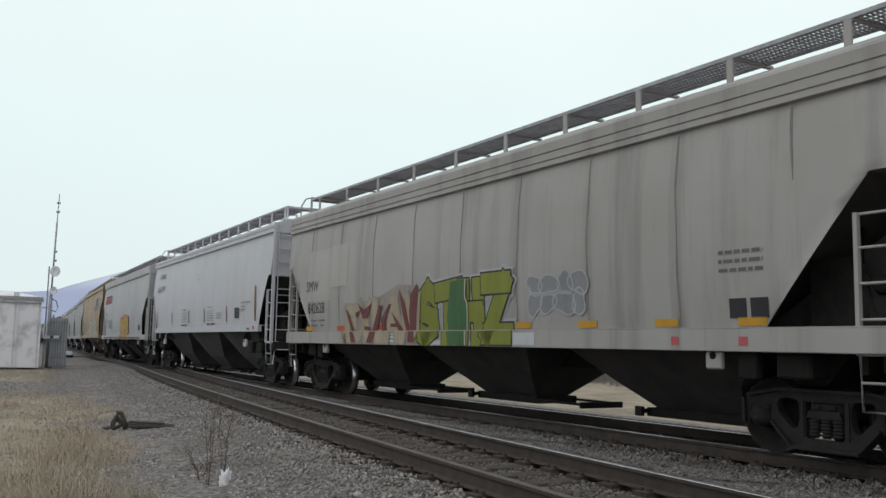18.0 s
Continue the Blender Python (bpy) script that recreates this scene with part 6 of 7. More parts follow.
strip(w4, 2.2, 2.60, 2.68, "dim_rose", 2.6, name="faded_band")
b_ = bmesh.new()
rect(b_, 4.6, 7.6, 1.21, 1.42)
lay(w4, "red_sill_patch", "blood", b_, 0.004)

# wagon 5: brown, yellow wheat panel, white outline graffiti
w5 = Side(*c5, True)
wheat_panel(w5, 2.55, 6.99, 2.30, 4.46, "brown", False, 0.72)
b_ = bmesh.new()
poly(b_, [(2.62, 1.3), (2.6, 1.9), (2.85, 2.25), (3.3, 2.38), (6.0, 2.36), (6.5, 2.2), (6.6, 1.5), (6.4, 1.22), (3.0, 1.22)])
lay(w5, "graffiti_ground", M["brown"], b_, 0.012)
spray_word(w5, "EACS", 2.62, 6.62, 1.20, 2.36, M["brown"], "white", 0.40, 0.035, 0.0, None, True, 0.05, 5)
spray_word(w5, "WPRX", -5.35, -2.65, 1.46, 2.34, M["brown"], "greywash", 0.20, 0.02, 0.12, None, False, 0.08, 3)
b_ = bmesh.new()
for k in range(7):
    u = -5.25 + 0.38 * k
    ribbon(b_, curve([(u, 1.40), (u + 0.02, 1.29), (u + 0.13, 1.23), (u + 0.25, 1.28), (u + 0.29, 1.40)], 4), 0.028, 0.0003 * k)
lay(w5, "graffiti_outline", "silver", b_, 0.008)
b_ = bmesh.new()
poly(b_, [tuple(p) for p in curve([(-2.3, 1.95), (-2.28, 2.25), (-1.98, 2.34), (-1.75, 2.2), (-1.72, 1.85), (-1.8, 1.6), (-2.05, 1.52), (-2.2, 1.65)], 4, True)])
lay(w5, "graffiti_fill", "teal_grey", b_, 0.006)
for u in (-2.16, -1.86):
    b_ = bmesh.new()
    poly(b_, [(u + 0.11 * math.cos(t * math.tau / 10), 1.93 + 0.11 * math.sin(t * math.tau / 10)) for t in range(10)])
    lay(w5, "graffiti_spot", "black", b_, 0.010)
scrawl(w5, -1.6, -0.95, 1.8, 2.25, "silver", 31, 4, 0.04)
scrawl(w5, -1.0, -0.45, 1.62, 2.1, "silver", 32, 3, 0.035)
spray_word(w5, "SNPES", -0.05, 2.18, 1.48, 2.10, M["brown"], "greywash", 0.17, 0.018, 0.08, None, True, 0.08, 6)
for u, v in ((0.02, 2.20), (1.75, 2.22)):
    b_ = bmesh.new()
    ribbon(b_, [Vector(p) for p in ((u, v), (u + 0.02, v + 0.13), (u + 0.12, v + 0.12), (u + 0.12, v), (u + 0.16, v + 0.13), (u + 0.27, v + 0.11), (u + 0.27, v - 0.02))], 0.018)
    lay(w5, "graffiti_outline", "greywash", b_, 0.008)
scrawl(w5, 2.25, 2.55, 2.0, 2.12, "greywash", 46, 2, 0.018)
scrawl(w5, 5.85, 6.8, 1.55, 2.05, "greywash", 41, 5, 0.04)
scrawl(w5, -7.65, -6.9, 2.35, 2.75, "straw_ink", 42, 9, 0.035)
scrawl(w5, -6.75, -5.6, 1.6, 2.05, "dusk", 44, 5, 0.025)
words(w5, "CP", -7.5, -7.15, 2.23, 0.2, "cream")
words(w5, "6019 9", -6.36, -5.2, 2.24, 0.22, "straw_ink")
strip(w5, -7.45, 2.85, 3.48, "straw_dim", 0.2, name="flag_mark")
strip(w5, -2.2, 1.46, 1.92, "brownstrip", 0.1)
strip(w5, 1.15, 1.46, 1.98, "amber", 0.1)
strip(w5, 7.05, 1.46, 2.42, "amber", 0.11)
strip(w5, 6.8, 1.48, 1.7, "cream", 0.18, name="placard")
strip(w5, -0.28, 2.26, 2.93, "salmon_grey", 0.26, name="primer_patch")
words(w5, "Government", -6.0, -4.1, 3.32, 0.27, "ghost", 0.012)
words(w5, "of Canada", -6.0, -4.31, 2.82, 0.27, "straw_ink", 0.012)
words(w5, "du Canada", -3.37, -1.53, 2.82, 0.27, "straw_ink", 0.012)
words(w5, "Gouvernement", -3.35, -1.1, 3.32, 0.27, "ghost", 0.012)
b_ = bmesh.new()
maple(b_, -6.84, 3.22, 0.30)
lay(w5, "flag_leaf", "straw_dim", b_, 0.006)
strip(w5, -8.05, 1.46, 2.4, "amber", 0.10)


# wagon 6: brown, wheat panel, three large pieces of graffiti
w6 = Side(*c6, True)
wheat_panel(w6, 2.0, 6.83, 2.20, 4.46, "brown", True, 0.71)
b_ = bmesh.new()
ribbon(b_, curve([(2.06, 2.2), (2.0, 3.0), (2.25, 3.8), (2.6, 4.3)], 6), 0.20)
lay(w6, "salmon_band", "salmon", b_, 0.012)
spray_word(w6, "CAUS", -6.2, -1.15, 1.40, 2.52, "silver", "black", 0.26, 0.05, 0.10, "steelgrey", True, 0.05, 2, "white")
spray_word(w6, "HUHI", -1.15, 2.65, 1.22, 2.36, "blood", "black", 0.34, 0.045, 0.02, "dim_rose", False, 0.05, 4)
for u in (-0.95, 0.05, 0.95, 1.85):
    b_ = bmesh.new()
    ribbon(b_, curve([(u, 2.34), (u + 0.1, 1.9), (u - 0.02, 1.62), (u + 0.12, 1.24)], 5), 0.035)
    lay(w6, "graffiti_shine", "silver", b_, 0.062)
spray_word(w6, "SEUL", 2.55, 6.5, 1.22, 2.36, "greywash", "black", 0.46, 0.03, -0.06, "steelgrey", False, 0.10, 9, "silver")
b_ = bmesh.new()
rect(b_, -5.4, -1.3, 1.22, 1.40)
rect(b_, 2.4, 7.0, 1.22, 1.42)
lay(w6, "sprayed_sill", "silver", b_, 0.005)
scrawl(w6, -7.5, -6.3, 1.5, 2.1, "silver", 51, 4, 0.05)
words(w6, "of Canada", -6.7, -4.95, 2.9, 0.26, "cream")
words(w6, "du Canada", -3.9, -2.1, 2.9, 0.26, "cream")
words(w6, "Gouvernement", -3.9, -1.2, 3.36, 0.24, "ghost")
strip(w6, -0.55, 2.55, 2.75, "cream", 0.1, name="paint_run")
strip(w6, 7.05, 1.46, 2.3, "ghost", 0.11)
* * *
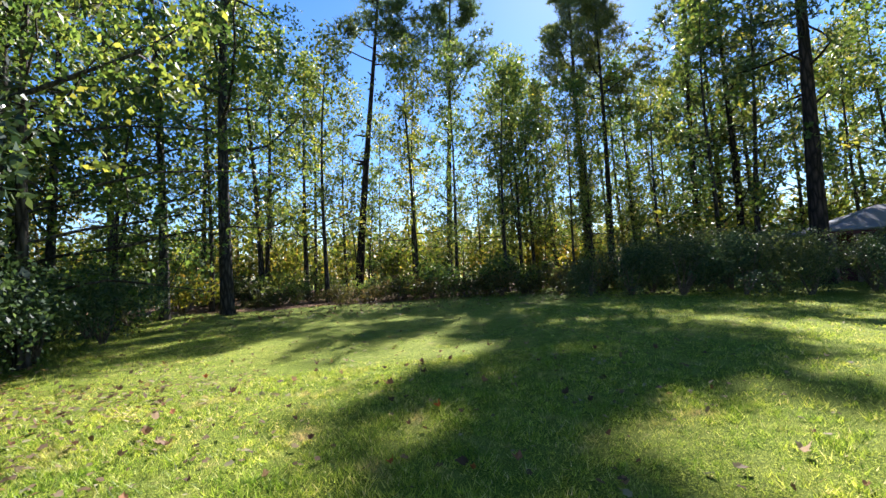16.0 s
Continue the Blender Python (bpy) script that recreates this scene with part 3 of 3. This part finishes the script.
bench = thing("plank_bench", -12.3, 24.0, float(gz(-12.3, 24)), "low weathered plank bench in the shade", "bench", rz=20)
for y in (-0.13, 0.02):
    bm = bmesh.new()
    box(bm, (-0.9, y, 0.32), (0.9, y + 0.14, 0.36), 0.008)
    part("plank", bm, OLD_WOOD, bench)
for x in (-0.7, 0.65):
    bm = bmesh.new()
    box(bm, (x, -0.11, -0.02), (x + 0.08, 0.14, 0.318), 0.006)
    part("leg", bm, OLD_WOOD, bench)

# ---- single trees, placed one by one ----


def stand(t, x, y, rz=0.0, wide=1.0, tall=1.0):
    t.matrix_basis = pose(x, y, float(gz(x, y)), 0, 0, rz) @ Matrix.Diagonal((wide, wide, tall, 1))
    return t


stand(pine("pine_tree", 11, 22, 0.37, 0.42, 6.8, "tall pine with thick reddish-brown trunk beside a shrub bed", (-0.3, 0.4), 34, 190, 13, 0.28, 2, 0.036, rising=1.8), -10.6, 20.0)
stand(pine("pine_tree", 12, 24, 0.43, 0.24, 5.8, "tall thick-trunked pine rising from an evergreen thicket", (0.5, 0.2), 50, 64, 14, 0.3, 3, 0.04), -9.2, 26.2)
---
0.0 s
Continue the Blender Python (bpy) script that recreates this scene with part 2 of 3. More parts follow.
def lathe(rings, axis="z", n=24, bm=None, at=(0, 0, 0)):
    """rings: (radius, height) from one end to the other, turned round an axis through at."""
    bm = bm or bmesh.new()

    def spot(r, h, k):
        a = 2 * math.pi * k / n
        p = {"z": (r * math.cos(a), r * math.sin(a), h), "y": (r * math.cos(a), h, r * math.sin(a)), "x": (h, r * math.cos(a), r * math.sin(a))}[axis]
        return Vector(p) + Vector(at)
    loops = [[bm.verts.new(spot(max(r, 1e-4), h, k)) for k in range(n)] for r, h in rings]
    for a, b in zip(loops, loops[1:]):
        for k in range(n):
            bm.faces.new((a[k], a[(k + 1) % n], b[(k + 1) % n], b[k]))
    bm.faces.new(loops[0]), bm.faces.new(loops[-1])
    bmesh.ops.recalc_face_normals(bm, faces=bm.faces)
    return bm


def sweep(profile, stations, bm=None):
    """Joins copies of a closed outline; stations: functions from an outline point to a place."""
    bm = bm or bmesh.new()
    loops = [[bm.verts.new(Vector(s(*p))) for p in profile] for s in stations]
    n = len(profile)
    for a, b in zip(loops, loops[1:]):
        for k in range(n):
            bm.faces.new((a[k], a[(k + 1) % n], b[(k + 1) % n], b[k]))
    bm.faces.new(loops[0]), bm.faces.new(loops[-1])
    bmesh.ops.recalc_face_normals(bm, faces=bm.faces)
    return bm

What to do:
Only the lines from the one with "finishes the script." up to the one with "# ---- single" should be repeated, both included, exactly as they appear.

Answer in full:
Continue the Blender Python (bpy) script that recreates this scene with part 3 of 3. This part finishes the script.
bench = thing("plank_bench", -12.3, 24.0, float(gz(-12.3, 24)), "low weathered plank bench in the shade", "bench", rz=20)
for y in (-0.13, 0.02):
    bm = bmesh.new()
    box(bm, (-0.9, y, 0.32), (0.9, y + 0.14, 0.36), 0.008)
    part("plank", bm, OLD_WOOD, bench)
for x in (-0.7, 0.65):
    bm = bmesh.new()
    box(bm, (x, -0.11, -0.02), (x + 0.08, 0.14, 0.318), 0.006)
    part("leg", bm, OLD_WOOD, bench)

# ---- single trees, placed one by one ----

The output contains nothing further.